轻量级人脸检测与识别系统
SCRFD-500M + MobileFaceNet/ArcFace | PyTorch Implementation
| 模块 | 模型 | 输入尺寸 | 参数量 | 说明 |
|---|---|---|---|---|
| 检测 | SCRFD-500M | 640×640 | ~0.57M | Anchor-free 单阶段检测器,支持多尺度训练 |
| 识别 | MobileFaceNet | 112×112 | ~1.0M | 移动端骨干,支持 ArcFace + 知识蒸馏 |
- 🚀 纯 PyTorch 实现,无重型框架依赖
- 🎯 Anchor-free 检测头 (QFL + DFL + GIoU),代码简洁可读
- 🧠 知识蒸馏:InsightFace buffalo_l 作为教师模型,余弦相似度 + 关系蒸馏
- ⚡ 混合精度训练 (AMP) + Cosine Warmup + Early Stopping
- 📦 ONNX 导出,支持 onnxruntime / TensorRT 推理
- 📊 完整的训练日志和实验记录模板
| 实验 | 模型 | AP50 | Epochs | 输入尺寸 | 数据增强 |
|---|---|---|---|---|---|
| DET_BASE_001 | SCRFD-500M | 0.5458 | 165 (early stop) | 640 | Multi-scale + HSV + Blur |
| 实验 | 模型 | Acc | TAR@FAR=1e-3 | TAR@FAR=1e-4 | EER | Epochs |
|---|---|---|---|---|---|---|
| REC_BASE_001 | MobileFaceNet + ArcFace | 0.7502 | — | — | — | 45 (early stop) |
| REC_DISTILL_001 | MobileFaceNet + ArcFace + Distill | 0.9561 | 0.0878 | 0.0416 | 0.2646 | 26 (early stop) |
⚠️ 注意:以上为基线实验指标。检测器 AP50 偏低主要受限于训练数据规模;识别蒸馏模型在 LFW 上 95.6% 仍低于生产级 SOTA(~99.8%),适用于研究对比和轻量化部署探索场景。
📈 训练曲线(点击展开)
训练日志位于 runs/train/ 下,使用以下脚本生成可视化曲线:
# 检测训练曲线
python tools/plot_detection_training_curves.py \
--log-dir runs/train/detection/DET_BASE_001 \
--out-dir runs/figures/
# 识别训练曲线
python tools/plot_recognition_training_curves.py \
--log-dir runs/train/recognition/REC_DISTILL_001 \
--out-dir runs/figures/face-light/
├── models/ # 模型定义
│ ├── scrfd.py # SCRFD-500M 检测器 (backbone + FPN + head)
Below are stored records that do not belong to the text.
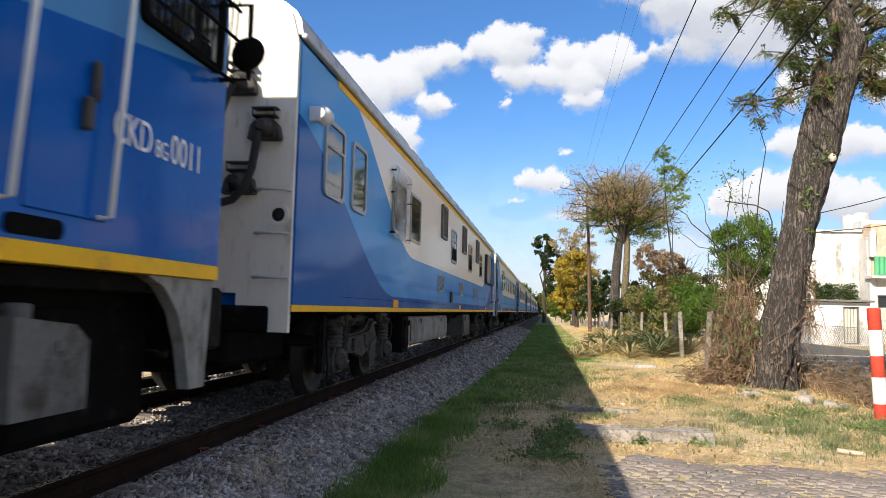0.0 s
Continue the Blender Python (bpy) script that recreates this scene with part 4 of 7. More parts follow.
def hose_mesh():
    g = Geo()
    g.tube([(1.2, -0.20, 2.56), (1.215, -0.27, 2.40), (1.205, -0.31, 2.22), (1.15, -0.32, 2.06), (1.05, -0.32, 1.95), (0.93, -0.32, 1.92), (0.80, -0.33, 1.98), (0.7, -0.36, 2.1)], 0.037, 10)
    g.tube([(0.95, -0.16, 3.06), (0.93, -0.24, 2.9), (0.86, -0.27, 2.6), (0.80, -0.28, 2.3), (0.78, -0.28, 1.75), (0.70, -0.3, 1.45)], 0.03, 8)
    return g


def end_set(parent, y, turn, tail=False):
    e = part("end_wall", shared("end_wall", end_mesh, M["end_white"]), None, parent, "white-painted flat coach end wall", pose(0, y, 0, 0, 0, turn))
    for z in (1.30, 1.69, 2.08):
        part("grab_rung", shared("grab_rung", rung_mesh, M["frame_alu"]), None, e, m=pose(1.31, 0, z))
    for x, z in ((1.22, 2.64), (1.0, 2.15), (0.97, 3.06)):
        part("jumper_socket", shared("jumper_socket", jumper_mesh, M["jumper"]), None, e, m=pose(x, 0, z) @ Matrix.Scale(0.84, 4))
    if not tail:
        part("jumper_cable", shared("jumper_cable", hose_mesh, M["rubber"]), None, e)
    part("gangway_bellows", shared("gangway", lambda: Geo().box((0, -0.28, 2.1), (0.95, 0.5, 2.1), bev=0.08), M["rubber"]), None, e)
    # flat dark disc drawn for the unlit hole
    part("lamp_hole", shared("lamp_hole", lambda: Geo().lathe([(0.062, -0.021), (0.062, -0.028), (0.01, -0.028)], "y", 18, (1.36, 0, 1.86)), M["rubber"]), None, e)
    part("lamp_flange", shared("lamp_flange", lambda: Geo().ring([(1.36 + 0.1 * math.cos(a * 0.3142), 1.86 + 0.1 * math.sin(a * 0.3142)) for a in range(20)], [(1.36 + 0.064 * math.cos(a * 0.3142), 1.86 + 0.064 * math.sin(a * 0.3142)) for a in range(20)], -0.045, -0.02, "y"), M["end_white"]), None, e)
    part("coupler", shared("coupler", lambda: Geo().box((0, -0.25, 0.92), (0.3, 0.65, 0.32), bev=0.04).tube([(0.45, -0.05, 0.85), (0.5, -0.3, 0.6), (0.4, -0.5, 0.7)], 0.03, 8).tube([(-0.45, -0.05, 0.85), (-0.5, -0.3, 0.6), (-0.4, -0.5, 0.7)], 0.03, 8), M["steel_dark"]), None, e)
    part("buffer_beam", shared("buffer_beam", lambda: Geo().box((0, 0.02, 0.93), (2.6, 0.12, 0.24), bev=0.02), M["black"]), None, e)


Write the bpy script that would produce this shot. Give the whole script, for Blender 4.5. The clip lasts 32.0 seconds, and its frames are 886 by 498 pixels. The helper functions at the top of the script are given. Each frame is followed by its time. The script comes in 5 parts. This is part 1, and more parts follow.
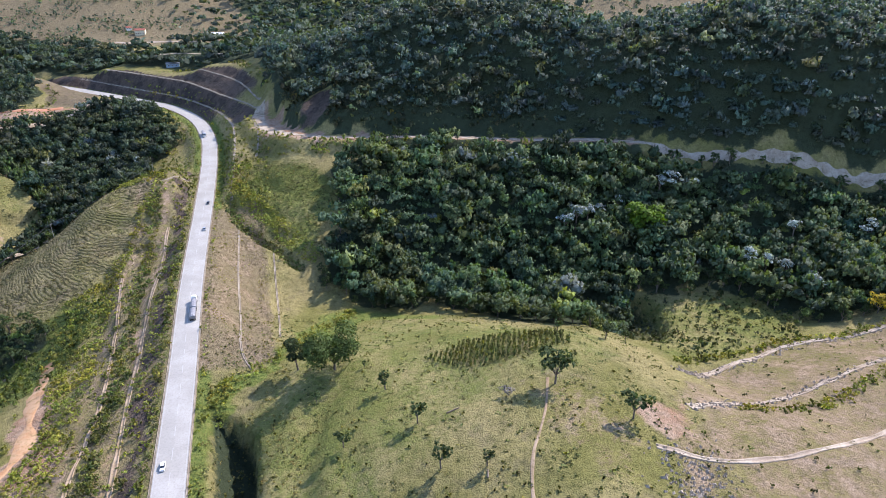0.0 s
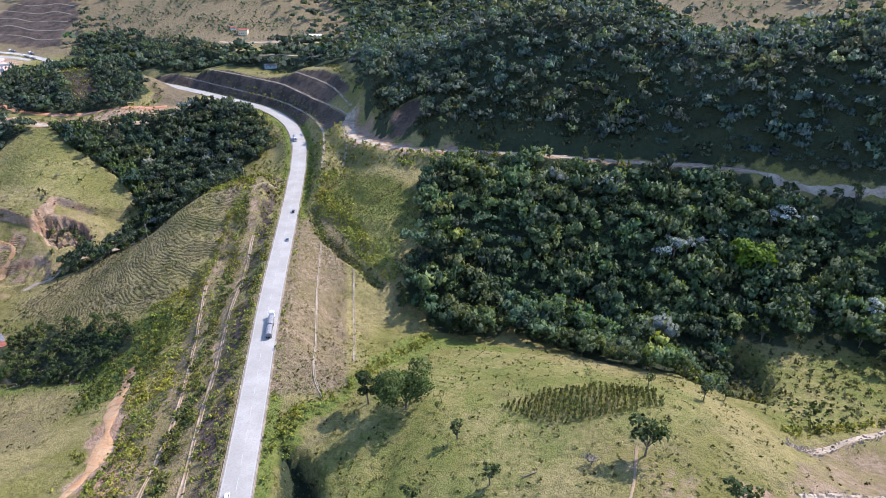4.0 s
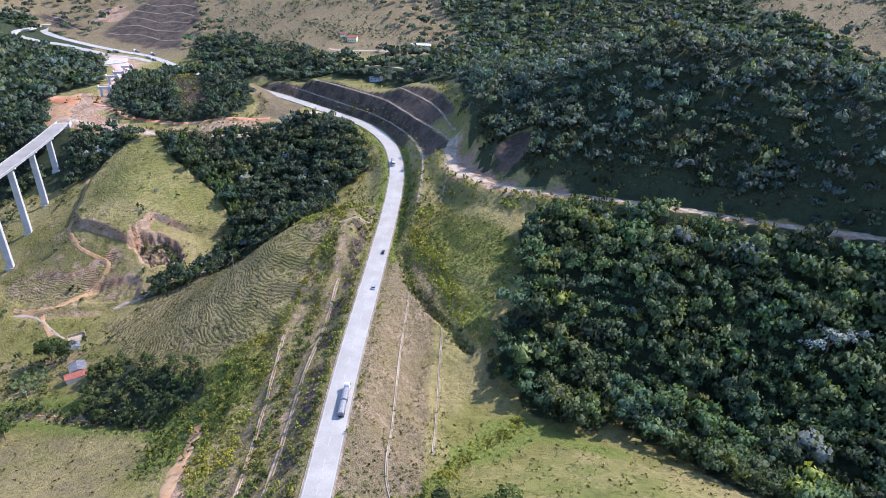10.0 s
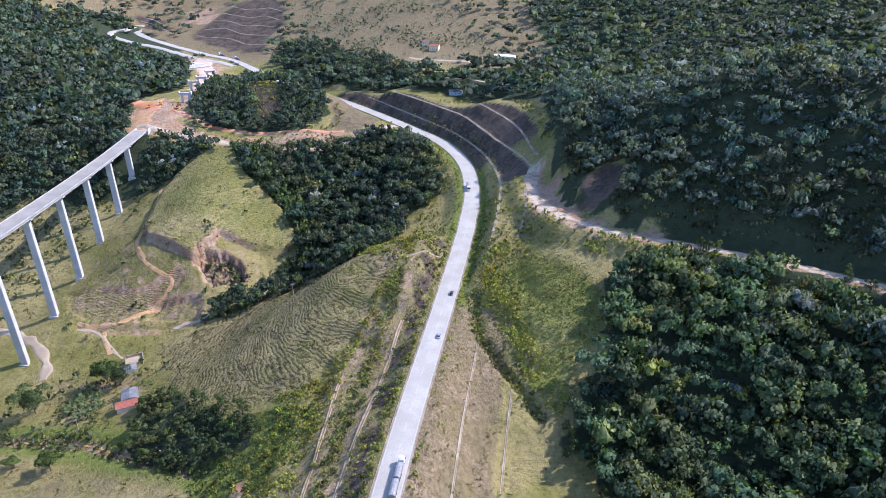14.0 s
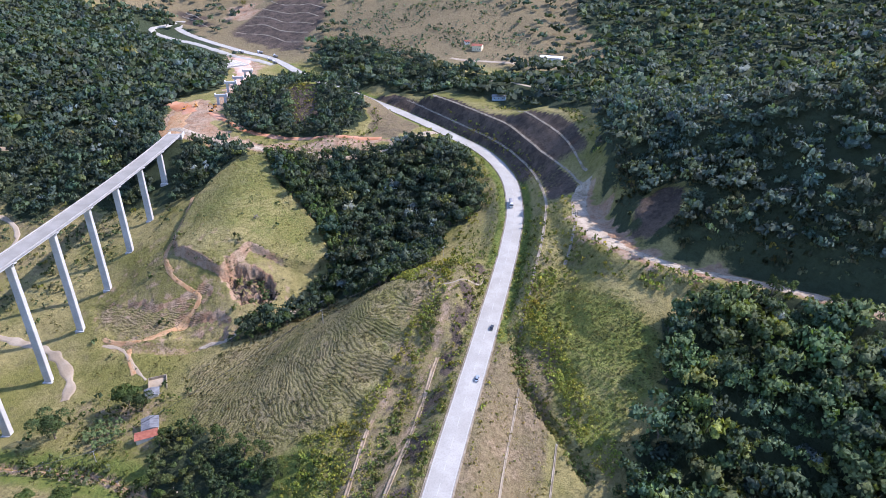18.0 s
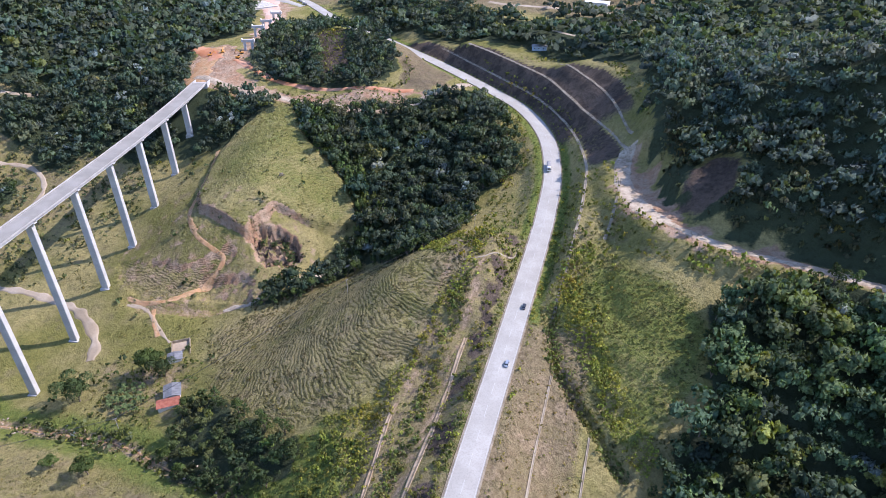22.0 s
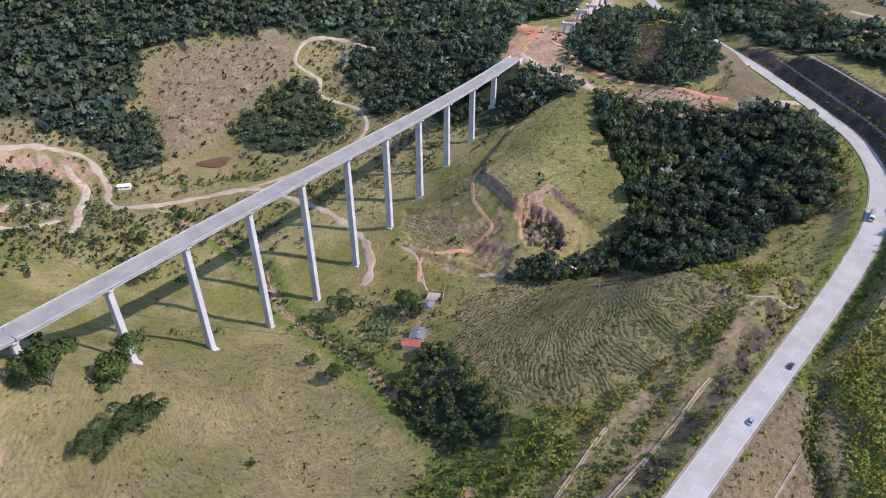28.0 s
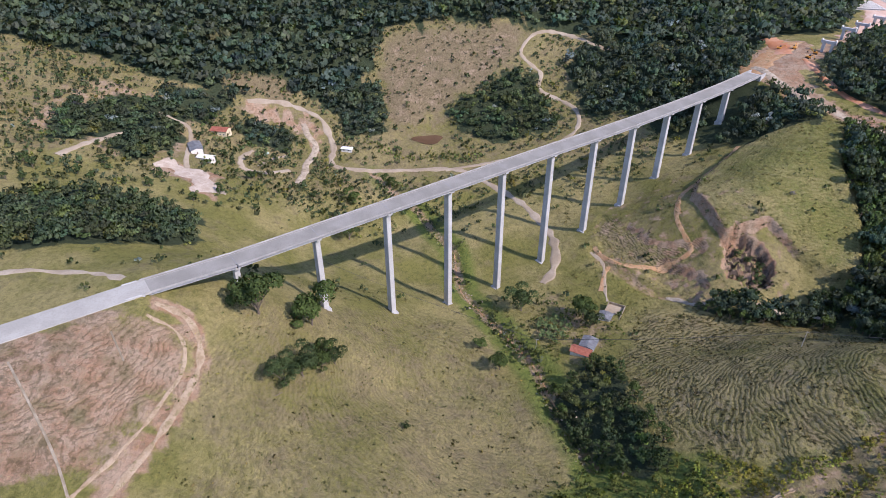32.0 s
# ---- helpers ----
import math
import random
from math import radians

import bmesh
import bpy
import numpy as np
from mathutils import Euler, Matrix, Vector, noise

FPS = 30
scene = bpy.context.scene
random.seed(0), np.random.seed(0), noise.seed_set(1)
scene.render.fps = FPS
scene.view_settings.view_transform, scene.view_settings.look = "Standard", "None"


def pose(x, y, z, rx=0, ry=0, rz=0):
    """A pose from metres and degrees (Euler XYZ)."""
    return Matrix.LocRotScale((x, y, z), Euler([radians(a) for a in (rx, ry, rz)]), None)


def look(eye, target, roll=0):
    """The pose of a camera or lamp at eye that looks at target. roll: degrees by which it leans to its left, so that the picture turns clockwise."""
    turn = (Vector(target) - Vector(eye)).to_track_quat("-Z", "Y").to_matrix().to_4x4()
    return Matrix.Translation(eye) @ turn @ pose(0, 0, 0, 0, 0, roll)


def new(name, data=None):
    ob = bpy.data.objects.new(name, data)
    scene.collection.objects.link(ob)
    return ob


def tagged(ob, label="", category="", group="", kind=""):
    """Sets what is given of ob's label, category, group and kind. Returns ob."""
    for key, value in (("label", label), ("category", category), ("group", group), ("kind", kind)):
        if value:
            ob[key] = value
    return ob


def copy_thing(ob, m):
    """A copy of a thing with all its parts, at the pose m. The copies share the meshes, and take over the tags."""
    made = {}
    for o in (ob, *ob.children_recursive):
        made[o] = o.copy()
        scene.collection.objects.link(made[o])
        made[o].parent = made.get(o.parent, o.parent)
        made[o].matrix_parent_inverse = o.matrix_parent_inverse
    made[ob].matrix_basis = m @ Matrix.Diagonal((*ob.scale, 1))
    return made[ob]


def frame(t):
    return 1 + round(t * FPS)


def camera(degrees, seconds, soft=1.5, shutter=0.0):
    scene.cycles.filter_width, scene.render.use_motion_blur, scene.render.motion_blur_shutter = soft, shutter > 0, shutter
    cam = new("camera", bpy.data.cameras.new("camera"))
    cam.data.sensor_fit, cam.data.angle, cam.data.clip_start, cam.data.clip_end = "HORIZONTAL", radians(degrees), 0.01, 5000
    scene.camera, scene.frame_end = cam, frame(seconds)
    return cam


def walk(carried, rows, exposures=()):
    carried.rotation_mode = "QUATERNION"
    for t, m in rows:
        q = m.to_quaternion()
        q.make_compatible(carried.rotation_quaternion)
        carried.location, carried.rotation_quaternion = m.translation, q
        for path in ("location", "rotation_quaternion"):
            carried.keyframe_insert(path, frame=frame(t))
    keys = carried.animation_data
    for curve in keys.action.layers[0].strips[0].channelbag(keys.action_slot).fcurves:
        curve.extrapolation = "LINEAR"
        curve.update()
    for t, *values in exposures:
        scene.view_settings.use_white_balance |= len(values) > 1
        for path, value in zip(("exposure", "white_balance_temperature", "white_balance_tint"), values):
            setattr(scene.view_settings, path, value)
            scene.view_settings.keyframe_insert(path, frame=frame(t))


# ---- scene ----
# ---------- camera: a drone that climbs slowly along the road, then turns left where it hovers
cam = camera(70.13, 32.0, 0.7)
PATH = [
    (0.0, -0.00, 0.00, 216.00, 0.00, -25.40, 0.16),
    (1.0, -0.28, 4.38, 217.45, 4.79, -25.34, 0.01),
    (2.0, -0.97, 9.20, 220.05, 7.68, -25.50, -0.06),
    (2.5, -1.38, 11.96, 220.88, 7.86, -25.52, -0.02),
    (4.5, -3.28, 24.30, 224.08, 8.38, -25.66, 0.02),
    (5.0, -4.04, 27.99, 225.12, 8.74, -25.70, 0.05),
    (6.0, -5.56, 35.74, 227.78, 10.58, -25.79, 0.04),
    (7.0, -7.19, 44.45, 229.78, 12.49, -25.83, 0.08),
    (8.0, -9.90, 53.65, 232.07, 14.62, -25.90, 0.07),
    (9.0, -12.76, 62.81, 234.67, 15.45, -26.03, 0.06),
    (10.0, -15.76, 72.28, 236.84, 17.80, -26.09, -0.17),
    (11.0, -18.63, 82.52, 238.58, 21.22, -26.12, -0.29),
    (12.0, -22.50, 92.03, 240.74, 24.61, -26.17, -0.36),
    (13.0, -26.96, 101.44, 241.68, 24.92, -26.10, -0.34),
    (14.0, -31.18, 110.96, 243.05, 25.06, -26.13, -0.22),
    (14.5, -33.85, 114.74, 244.03, 25.12, -26.12, -0.18),
    (16.5, -42.14, 130.37, 246.97, 26.91, -26.15, -0.07),
    (17.0, -43.87, 133.42, 247.68, 27.80, -26.36, -0.01),
    (18.0, -47.82, 140.35, 248.83, 28.63, -26.92, 0.01),
    (19.0, -50.87, 146.13, 250.15, 28.73, -27.92, 0.06),
    (20.0, -53.85, 152.51, 251.46, 28.92, -29.36, 0.13),
    (21.0, -56.92, 157.83, 252.15, 29.35, -30.76, 0.15),
    (22.0, -59.92, 162.15, 252.65, 31.84, -32.13, 0.12),
    (23.0, -61.98, 163.98, 254.25, 35.89, -33.17, 0.11),
    (24.0, -61.29, 163.92, 254.62, 40.60, -33.09, 0.04),
    (25.0, -61.75, 163.94, 254.30, 45.17, -33.06, -0.16),
    (25.5, -61.13, 164.09, 254.65, 47.60, -33.10, -0.02),
    (27.5, -61.08, 164.37, 254.31, 57.26, -33.17, 0.14),
    (28.0, -60.56, 164.54, 254.78, 59.68, -33.31, 0.18),
    (29.0, -60.48, 164.68, 254.98, 64.58, -33.47, -0.00),
    (30.0, -60.83, 164.73, 254.74, 69.65, -33.65, -0.00),
    (31.0, -60.71, 164.84, 254.72, 74.80, -33.75, 0.08),
    (32.0, -60.72, 164.98, 254.65, 79.91, -33.70, 0.16),
]
walk(cam, [(t, pose(x, y, z, 90 + pitch, roll, yaw)) for t, x, y, z, yaw, pitch, roll in PATH],
     exposures=[(0.0, 1.30, 6250, 21), (14.0, 1.36, 5950, 23), (22.0, 1.26, 6150, 24), (28.0, 0.96, 6250, 24), (32.0, 0.83, 6350, 24)])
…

│ ├── mobilefacenet.py # MobileFaceNet 识别骨干
│ ├── losses.py # QFL / DFL / GIoU / ArcFace 损失函数
│ └── datasets.py # 检测 + 识别数据集加载器
├── configs/
│ └── train/ # 训练配置文件
│ ├── det_scrfd_base.yaml
│ ├── rec_mobilefacenet_arcface_base.yaml
│ └── rec_mobilefacenet_arcface_distill.yaml
├── tools/
│ ├── data_prep/ # 数据预处理 (WIDER Face / 自建数据集 → YOLO 格式)
│ ├── data_qc/ # 数据质量检查 (损坏图 / 类别不均 / 标注越界)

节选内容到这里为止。